No matter where you live, there are alternatives to expensive medical care. Those who don’t have insurance, or whose insurance is inadequate, will want to investigate these resources.
In some cases, creative private-pay arrangements may be possible with psychiatrists and other providers. Parents have traded services or products for care, and others have arranged payment plans or reduced fees based on financial need. The larger the provider, the more likely it is to have a system in place for providing income-based fees. The smaller the provider, the more receptive she is likely to be to informal arrangements, including barter.
My insurance coverage is very good: Blue Cross/Blue Shield. We’ve had no problems with having them cover the doctor and hospital and drugs. The only thing they don’t cover is Lisa’s therapist, because their definition of a clinical social worker is a social worker who has a master’s or doctorate degree, has at least two years of clinical social work practice, and a license if required by the state. Our therapist doesn’t have a master’s, but has a license and over 15 years experience. Lisa has formed a very tight attachment to our therapist and neither of us want to change. To make it affordable to us, her therapist is only charging us half price to keep Lisa from having to go somewhere else. –Donna, mother of 16-year-old Lisa (diagnosed bipolar II disorder, post-traumatic stress disorder, and anxiety disorder)
Hospitals and major clinics usually have social workers on staff who can help you make financial arrangements.
Sources of free or low-cost healthcare or therapeutic services may include:
- Public health clinics, including school-based health clinics
- Public hospitals
- Medical schools, and associated teaching hospitals and clinics
- College special education programs (for learning disabilities and cognitive testing, and sometimes for direct help with educational planning and techniques)
- Hospitals and clinics run by religious or charitable orders, such as Lutheran Family Services clinics
- Charitable institutions associated with religious denominations, such as Catholic Charities, the Jewish Aid Society, and the Salvation Army
- The Urban League, which provides counseling services for troubled teens in some cities and can sometimes refer clients for psychiatric care
- United Way, an umbrella fund-raising organization for many programs that can often provide referrals
- Children’s Home Society, the Boys and Girls Aid Society, and similar local children’s aid associations
- Grant programs, both public and private
In the UK, special resources outside of National Health include:
- The Mental Health Foundation
- Community Trust associations, particularly the Zito Trust (0171 240 8422)–see the Mental Health Foundation web site and CharitiesDirect at for lists of many UK trusts related to mental illness, substance abuse, and related issues, including many that focus on particular ethnic or religious communities
- The New Masonic Samaritan Fund (for members and families of Masons)
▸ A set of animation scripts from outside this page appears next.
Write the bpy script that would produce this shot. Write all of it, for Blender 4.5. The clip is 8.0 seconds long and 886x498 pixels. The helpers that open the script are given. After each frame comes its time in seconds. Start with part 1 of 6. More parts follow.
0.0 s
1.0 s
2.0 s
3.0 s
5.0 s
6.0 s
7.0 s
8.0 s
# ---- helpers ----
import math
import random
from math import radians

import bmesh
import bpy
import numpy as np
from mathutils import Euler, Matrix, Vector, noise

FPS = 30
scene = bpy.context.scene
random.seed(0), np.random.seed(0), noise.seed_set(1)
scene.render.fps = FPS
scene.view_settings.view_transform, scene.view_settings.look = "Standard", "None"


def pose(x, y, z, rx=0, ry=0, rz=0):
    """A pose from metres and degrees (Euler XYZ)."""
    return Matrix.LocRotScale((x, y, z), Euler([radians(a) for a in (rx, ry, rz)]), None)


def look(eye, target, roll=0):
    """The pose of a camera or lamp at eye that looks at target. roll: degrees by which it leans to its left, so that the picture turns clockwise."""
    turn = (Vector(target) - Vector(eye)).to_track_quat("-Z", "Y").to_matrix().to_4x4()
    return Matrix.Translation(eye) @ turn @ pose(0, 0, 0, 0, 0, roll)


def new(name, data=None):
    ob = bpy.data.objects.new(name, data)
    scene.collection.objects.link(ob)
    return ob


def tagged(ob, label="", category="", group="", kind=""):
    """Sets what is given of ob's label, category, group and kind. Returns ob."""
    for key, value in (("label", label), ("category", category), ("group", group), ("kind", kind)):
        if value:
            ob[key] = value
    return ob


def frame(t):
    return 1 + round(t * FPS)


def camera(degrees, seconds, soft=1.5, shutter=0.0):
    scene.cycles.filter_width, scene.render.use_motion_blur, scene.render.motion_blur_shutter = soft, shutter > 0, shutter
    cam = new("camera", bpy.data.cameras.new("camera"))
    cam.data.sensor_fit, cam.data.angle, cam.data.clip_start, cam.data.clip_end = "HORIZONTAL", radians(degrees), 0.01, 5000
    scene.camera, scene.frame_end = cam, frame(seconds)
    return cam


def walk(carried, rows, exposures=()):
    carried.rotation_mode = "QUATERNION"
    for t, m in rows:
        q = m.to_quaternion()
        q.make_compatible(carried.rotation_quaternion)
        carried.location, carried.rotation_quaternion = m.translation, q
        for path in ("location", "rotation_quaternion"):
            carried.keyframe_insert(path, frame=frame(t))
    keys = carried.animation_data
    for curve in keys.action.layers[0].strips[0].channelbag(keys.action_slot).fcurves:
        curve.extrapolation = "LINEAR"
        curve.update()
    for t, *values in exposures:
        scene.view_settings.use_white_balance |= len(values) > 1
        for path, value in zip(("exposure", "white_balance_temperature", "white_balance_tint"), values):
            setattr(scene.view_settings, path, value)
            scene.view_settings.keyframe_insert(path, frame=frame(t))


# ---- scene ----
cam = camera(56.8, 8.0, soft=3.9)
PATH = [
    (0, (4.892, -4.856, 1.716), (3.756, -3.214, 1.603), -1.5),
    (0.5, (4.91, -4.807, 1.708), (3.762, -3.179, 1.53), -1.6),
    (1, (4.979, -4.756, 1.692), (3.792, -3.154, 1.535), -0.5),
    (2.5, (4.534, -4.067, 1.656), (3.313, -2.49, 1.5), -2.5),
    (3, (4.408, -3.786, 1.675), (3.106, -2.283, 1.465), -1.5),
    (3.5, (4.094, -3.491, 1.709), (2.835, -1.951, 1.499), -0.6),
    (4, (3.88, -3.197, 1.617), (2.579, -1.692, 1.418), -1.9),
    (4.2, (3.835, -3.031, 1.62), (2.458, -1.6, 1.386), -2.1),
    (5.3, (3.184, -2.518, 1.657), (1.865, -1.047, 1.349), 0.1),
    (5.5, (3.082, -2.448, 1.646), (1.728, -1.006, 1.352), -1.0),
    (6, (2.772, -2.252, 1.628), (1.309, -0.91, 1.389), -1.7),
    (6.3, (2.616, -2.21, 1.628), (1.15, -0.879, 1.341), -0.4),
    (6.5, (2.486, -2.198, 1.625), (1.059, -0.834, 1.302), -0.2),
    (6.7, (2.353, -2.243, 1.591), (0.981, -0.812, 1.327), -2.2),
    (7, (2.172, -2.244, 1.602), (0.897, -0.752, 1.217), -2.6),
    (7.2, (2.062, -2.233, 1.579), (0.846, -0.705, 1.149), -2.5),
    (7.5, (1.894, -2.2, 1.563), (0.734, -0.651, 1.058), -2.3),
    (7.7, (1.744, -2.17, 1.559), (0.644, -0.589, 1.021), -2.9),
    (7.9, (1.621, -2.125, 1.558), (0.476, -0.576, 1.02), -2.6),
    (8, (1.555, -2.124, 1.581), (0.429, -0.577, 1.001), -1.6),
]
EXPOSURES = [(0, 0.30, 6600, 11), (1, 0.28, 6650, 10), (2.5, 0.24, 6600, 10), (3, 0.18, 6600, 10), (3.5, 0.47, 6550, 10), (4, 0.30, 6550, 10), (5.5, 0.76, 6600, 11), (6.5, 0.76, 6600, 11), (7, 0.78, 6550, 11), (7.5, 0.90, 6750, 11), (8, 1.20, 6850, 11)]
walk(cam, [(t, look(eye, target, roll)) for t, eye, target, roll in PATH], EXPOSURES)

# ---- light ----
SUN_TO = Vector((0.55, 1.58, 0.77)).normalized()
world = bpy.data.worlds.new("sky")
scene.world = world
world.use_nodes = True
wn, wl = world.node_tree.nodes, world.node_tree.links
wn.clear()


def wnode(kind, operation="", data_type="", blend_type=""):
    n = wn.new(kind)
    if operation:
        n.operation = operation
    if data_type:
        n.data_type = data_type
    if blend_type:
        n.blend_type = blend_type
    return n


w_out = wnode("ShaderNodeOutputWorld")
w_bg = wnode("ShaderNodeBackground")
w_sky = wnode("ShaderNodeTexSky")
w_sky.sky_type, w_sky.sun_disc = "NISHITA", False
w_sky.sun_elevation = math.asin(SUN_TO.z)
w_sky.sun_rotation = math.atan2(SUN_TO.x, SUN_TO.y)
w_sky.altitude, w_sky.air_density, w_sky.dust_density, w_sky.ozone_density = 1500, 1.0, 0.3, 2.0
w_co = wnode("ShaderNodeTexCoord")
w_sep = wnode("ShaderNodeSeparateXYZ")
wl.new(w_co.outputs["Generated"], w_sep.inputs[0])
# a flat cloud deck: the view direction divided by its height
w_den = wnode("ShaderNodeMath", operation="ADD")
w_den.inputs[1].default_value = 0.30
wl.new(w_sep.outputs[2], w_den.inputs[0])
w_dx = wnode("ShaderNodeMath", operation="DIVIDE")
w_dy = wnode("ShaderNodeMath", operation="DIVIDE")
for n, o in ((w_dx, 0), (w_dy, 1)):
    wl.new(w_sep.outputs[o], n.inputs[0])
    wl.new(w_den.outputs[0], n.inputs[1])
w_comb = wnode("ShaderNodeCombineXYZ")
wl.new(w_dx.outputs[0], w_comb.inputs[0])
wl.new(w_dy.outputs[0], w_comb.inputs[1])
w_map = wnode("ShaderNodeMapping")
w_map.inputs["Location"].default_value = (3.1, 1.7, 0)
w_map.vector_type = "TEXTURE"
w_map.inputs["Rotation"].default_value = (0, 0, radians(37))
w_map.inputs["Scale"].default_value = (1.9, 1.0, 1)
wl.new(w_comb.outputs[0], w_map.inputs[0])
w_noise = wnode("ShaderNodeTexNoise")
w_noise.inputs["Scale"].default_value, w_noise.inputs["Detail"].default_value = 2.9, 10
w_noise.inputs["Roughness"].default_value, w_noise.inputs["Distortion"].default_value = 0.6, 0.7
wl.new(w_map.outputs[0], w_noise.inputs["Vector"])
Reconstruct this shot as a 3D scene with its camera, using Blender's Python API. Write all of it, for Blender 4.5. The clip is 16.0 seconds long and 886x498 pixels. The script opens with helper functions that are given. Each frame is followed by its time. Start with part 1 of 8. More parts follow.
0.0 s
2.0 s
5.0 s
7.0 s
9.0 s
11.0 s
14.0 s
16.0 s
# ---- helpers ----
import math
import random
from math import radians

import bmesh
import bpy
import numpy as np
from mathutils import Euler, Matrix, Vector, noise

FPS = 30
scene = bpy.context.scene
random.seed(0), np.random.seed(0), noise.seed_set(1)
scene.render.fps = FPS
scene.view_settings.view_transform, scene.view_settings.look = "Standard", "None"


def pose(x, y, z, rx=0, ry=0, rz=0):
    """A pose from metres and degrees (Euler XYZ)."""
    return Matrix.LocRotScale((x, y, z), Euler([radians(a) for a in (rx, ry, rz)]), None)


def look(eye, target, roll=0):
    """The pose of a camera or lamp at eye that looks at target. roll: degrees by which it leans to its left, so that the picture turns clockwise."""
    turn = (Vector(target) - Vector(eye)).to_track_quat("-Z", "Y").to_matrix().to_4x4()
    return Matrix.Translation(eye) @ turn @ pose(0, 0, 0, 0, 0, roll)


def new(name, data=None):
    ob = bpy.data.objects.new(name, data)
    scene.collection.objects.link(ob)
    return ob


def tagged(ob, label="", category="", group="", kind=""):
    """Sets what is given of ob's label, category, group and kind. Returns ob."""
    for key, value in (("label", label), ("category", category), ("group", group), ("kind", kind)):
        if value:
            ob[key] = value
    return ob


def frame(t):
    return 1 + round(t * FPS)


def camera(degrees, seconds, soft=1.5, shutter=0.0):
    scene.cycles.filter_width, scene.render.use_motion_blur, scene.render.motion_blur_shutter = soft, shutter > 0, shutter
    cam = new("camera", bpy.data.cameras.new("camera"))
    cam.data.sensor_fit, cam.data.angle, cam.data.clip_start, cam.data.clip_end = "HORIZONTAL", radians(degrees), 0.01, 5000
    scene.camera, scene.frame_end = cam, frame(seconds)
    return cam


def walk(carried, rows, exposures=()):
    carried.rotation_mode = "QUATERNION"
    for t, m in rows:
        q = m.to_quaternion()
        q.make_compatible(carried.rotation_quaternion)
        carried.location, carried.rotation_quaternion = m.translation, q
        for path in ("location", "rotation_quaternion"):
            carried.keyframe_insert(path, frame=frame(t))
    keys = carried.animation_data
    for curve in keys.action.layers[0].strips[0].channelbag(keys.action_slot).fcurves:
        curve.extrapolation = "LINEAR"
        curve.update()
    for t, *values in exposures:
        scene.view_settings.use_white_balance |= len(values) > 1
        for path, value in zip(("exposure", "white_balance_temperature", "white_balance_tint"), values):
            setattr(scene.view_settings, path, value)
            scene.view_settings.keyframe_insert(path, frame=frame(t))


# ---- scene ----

- The Samaritans (0345 909090)
Medical Savings Accounts
This is a new healthcare payment option in the US that may have benefits for some children and adults with bipolar disorders. A medical savings account (MSA) allows families to put away a certain amount of money specifically for healthcare costs. This income will then be exempted from federal (and in some cases state) income taxes. Unused funds continue to gain tax-free interest. These accounts can be used to pay for insurance deductibles, co-payments, prescriptions, and medical services not covered by insurance.
Families faced with paying out-of-pocket for an expensive residential program or experimental medication might be able to use an MSA to reduce their costs by an impressive percentage. You’ll need to check the regulations of the specific MSA plan to see what expenses will qualify.